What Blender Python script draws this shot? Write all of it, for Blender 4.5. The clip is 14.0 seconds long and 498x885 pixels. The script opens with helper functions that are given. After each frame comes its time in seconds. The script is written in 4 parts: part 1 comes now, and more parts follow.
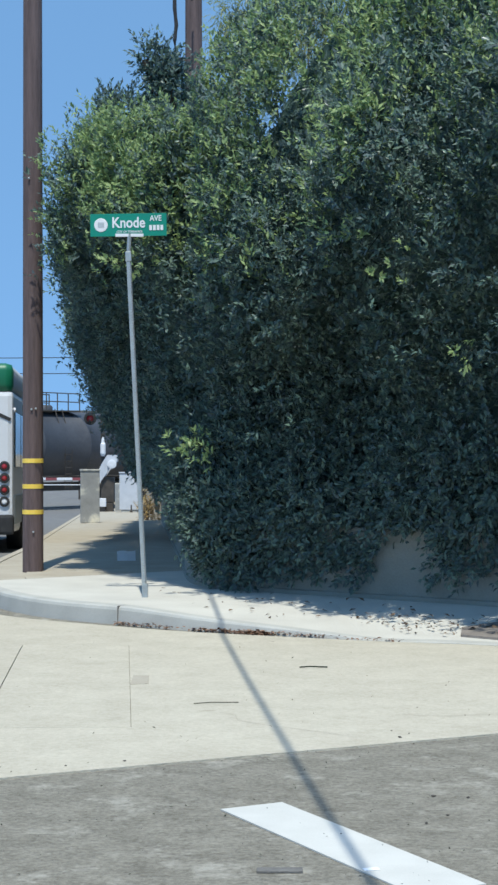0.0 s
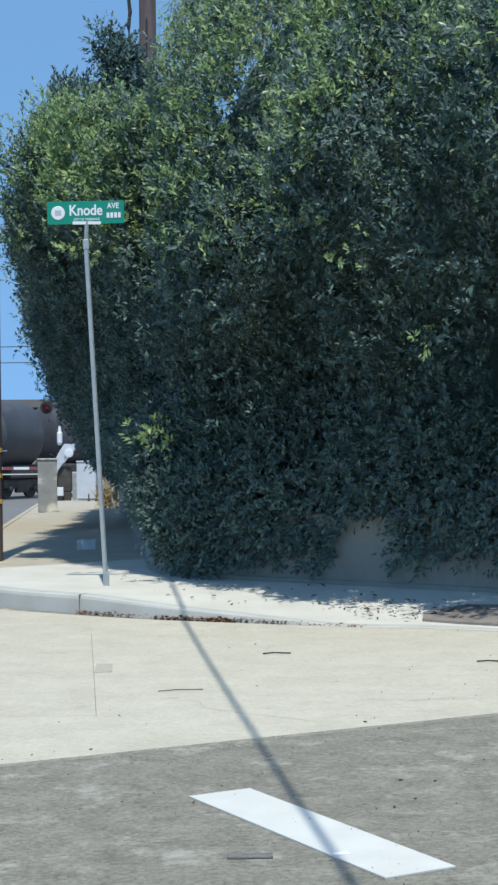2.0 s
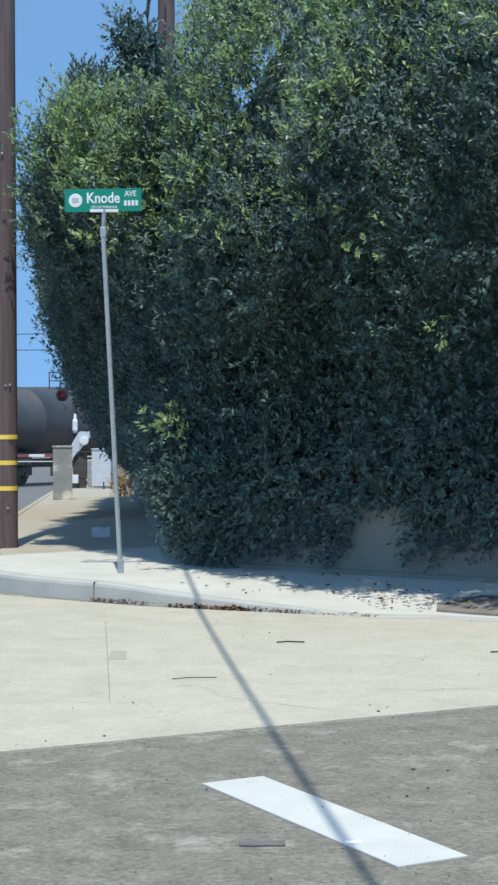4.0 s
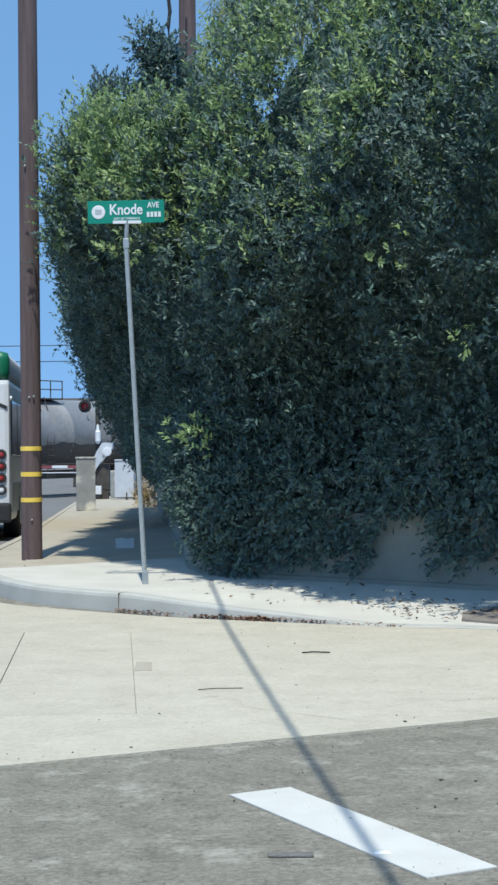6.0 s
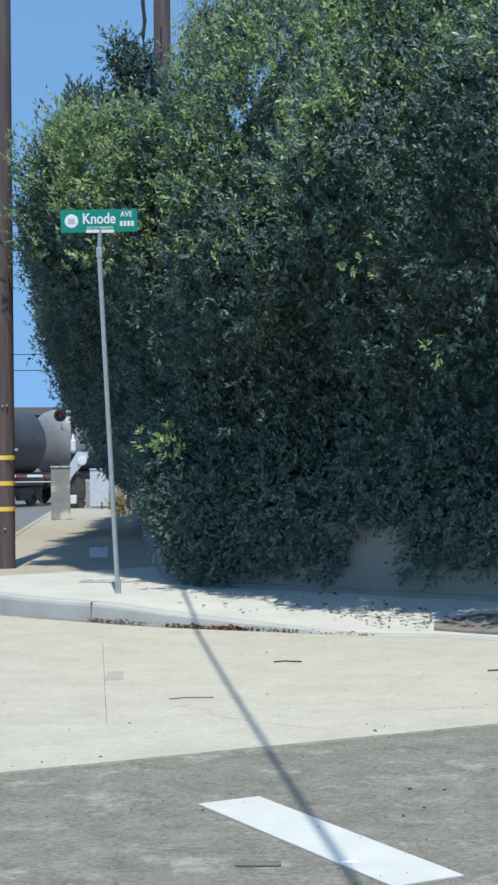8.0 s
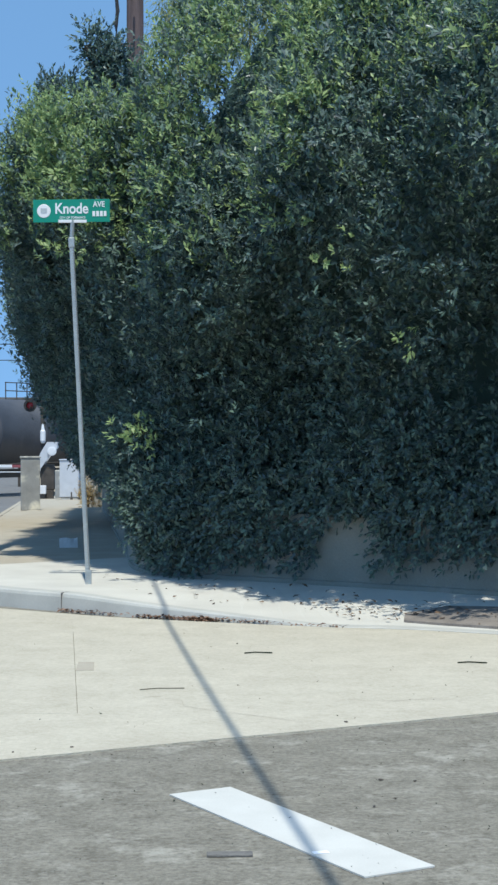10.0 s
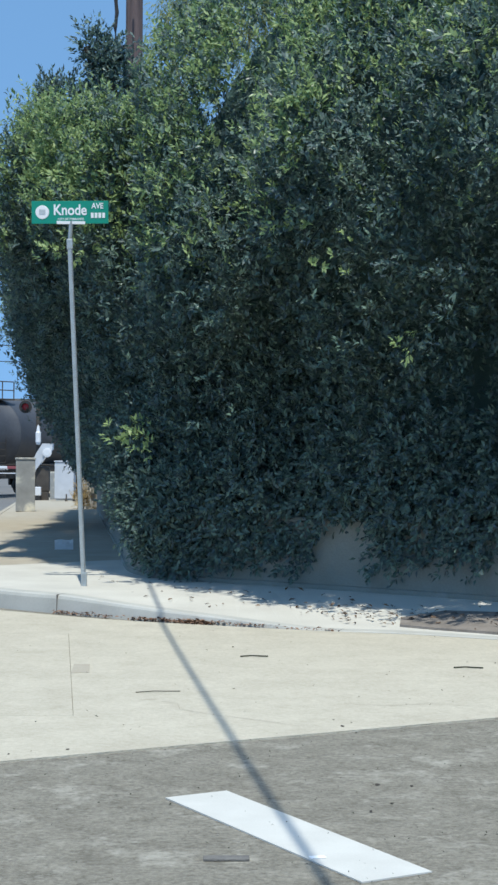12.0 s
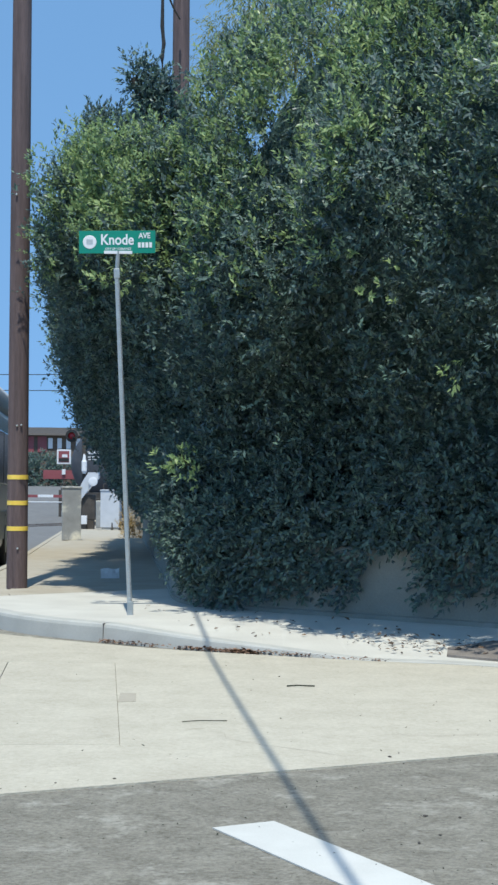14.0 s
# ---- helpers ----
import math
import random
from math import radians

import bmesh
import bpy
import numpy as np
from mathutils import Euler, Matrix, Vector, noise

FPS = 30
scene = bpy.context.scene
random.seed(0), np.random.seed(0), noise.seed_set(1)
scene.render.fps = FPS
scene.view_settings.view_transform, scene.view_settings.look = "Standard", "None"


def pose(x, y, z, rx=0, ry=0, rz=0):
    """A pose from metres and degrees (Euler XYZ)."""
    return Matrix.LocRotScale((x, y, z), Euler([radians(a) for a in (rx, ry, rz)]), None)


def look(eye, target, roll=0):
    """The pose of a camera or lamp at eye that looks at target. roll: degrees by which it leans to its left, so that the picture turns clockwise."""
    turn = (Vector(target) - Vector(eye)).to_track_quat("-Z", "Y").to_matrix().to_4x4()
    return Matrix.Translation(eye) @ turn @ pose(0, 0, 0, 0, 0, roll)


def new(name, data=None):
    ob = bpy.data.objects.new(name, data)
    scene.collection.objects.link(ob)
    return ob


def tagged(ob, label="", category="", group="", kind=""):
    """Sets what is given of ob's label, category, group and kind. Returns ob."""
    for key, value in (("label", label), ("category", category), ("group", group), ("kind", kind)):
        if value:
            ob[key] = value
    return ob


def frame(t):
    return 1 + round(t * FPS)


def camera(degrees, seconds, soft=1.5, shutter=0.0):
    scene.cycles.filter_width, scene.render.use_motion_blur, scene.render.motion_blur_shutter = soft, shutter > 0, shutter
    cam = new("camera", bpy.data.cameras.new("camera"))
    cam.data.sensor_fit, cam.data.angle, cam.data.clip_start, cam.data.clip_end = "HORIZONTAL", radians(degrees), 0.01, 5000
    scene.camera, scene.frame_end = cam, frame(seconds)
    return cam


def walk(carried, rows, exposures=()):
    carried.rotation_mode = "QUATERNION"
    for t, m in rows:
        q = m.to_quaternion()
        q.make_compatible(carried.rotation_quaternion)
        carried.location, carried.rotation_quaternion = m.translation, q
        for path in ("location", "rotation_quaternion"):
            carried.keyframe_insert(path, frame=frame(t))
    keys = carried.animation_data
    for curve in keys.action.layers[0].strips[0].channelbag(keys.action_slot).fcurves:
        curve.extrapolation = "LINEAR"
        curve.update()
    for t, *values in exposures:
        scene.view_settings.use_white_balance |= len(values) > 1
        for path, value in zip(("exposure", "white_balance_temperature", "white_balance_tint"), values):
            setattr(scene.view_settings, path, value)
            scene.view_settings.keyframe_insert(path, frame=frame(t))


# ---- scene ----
cam = camera(16.195, 14.0, soft=2.6)
walk(cam, [
    (0, pose(0.0090, 0.0038, 1.5483, 90.3556, 0.0783, 0.0347)),
    (0.5, pose(0.0121, 0.0108, 1.5434, 90.3418, 0.4720, -0.9699)),
    (1, pose(-0.0123, 0.0012, 1.5497, 90.1941, 0.7323, -1.3756)),
    (1.5, pose(-0.0242, -0.0002, 1.5453, 90.0669, 0.7184, -1.4447)),
    (2, pose(-0.0272, 0.0096, 1.5446, 89.9348, 0.6469, -1.3992)),
    (2.5, pose(-0.0276, 0.0026, 1.5444, 89.8225, 0.4460, -1.3472)),
    (5, pose(-0.0358, 0.0013, 1.5417, 89.5269, 0.2386, -0.5486)),
    (5.5, pose(-0.0403, -0.0037, 1.5464, 89.6740, 0.3661, -0.3494)),
    (6, pose(-0.0453, 0.0019, 1.5448, 89.9182, 0.4791, -0.1764)),
    (6.5, pose(-0.0443, 0.0020, 1.5469, 90.1495, 0.4979, -0.1210)),
    (7, pose(-0.0305, -0.0049, 1.5473, 90.2921, 0.5827, -0.2135)),
    (7.5, pose(-0.0227, -0.0053, 1.5434, 90.3205, 0.4820, -0.5451)),
    (8, pose(-0.0135, -0.0062, 1.5443, 90.2145, 0.4413, -0.9531)),
    (8.5, pose(-0.0167, -0.0105, 1.5411, 90.0685, 0.4113, -1.3795)),
    (9, pose(-0.0195, -0.0104, 1.5417, 89.9258, 0.3351, -1.7128)),
    (11.5, pose(-0.0472, -0.0006, 1.5433, 89.9809, -0.2170, -2.1011)),
    (12, pose(-0.0486, 0.0061, 1.5427, 90.0344, -0.3618, -2.1141)),
    (12.5, pose(-0.0508, 0.0078, 1.5419, 90.1083, -0.3994, -2.0208)),
    (13, pose(-0.0536, 0.0022, 1.5459, 90.1938, -0.4221, -1.7685)),
    (13.5, pose(-0.0547, 0.0095, 1.5421, 90.5149, -0.3839, -1.2892)),
    (14, pose(-0.0585, 0.0110, 1.5417, 90.9779, -0.4327, -0.6322)),
], exposures=[(0, 0.12, 6300, 6), (14, 0.12, 6300, 6)])

# ---- world and light ----
SUN = Vector((-0.008, -0.38, 0.925)).normalized()
world = bpy.data.worlds.new("sky")
scene.world = world
world.use_nodes = True
wn = world.node_tree
sky = wn.nodes.new("ShaderNodeTexSky")
sky.sky_type = "NISHITA"
sky.sun_disc = False
sky.sun_elevation = math.asin(SUN.z)
sky.sun_rotation = math.atan2(SUN.x, SUN.y)
sky.altitude = 2500
sky.air_density, sky.dust_density, sky.ozone_density = 1.0, 0.08, 2.0
place = wn.nodes.new("ShaderNodeTexCoord")
lift = wn.nodes.new("ShaderNodeVectorMath")     # thin clear air: a deep, even blue down to the horizon
lift.operation = "ADD"
lift.inputs[1].default_value = (0, 0, 0.45)
level = wn.nodes.new("ShaderNodeVectorMath")
level.operation = "NORMALIZE"
wn.links.new(place.outputs["Generated"], lift.inputs[0])
wn.links.new(lift.outputs[0], level.inputs[0])
wn.links.new(level.outputs[0], sky.inputs[0])
deep_sky = wn.nodes.new("ShaderNodeHueSaturation")
deep_sky.inputs["Saturation"].default_value = 1.03
deep_sky.inputs["Hue"].default_value = 0.488
wn.links.new(sky.outputs[0], deep_sky.inputs["Color"])
wn.links.new(deep_sky.outputs[0], wn.nodes["Background"].inputs[0])
wn.nodes["Background"].inputs[1].default_value = 0.272
sun_data = bpy.data.lights.new("sun", "SUN")
sun_data.energy, sun_data.angle, sun_data.color = 4.5, radians(0.53), (1.0, 0.955, 0.865)
sun = new("sun", sun_data)
sun.matrix_world = look(SUN * 60, (0, 0, 0))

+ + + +

### [WHAT IS BEING ASKED]
Quote the lines that begin at the line containing "# ---- helpers" and end at the line containing "scene.render.fps = FPS", keeping both of those lines.

### [WRITTEN SOLUTION]
# ---- helpers ----
import math
import random
from math import radians

import bmesh
import bpy
import numpy as np
from mathutils import Euler, Matrix, Vector, noise

FPS = 30
scene = bpy.context.scene
random.seed(0), np.random.seed(0), noise.seed_set(1)
scene.render.fps = FPS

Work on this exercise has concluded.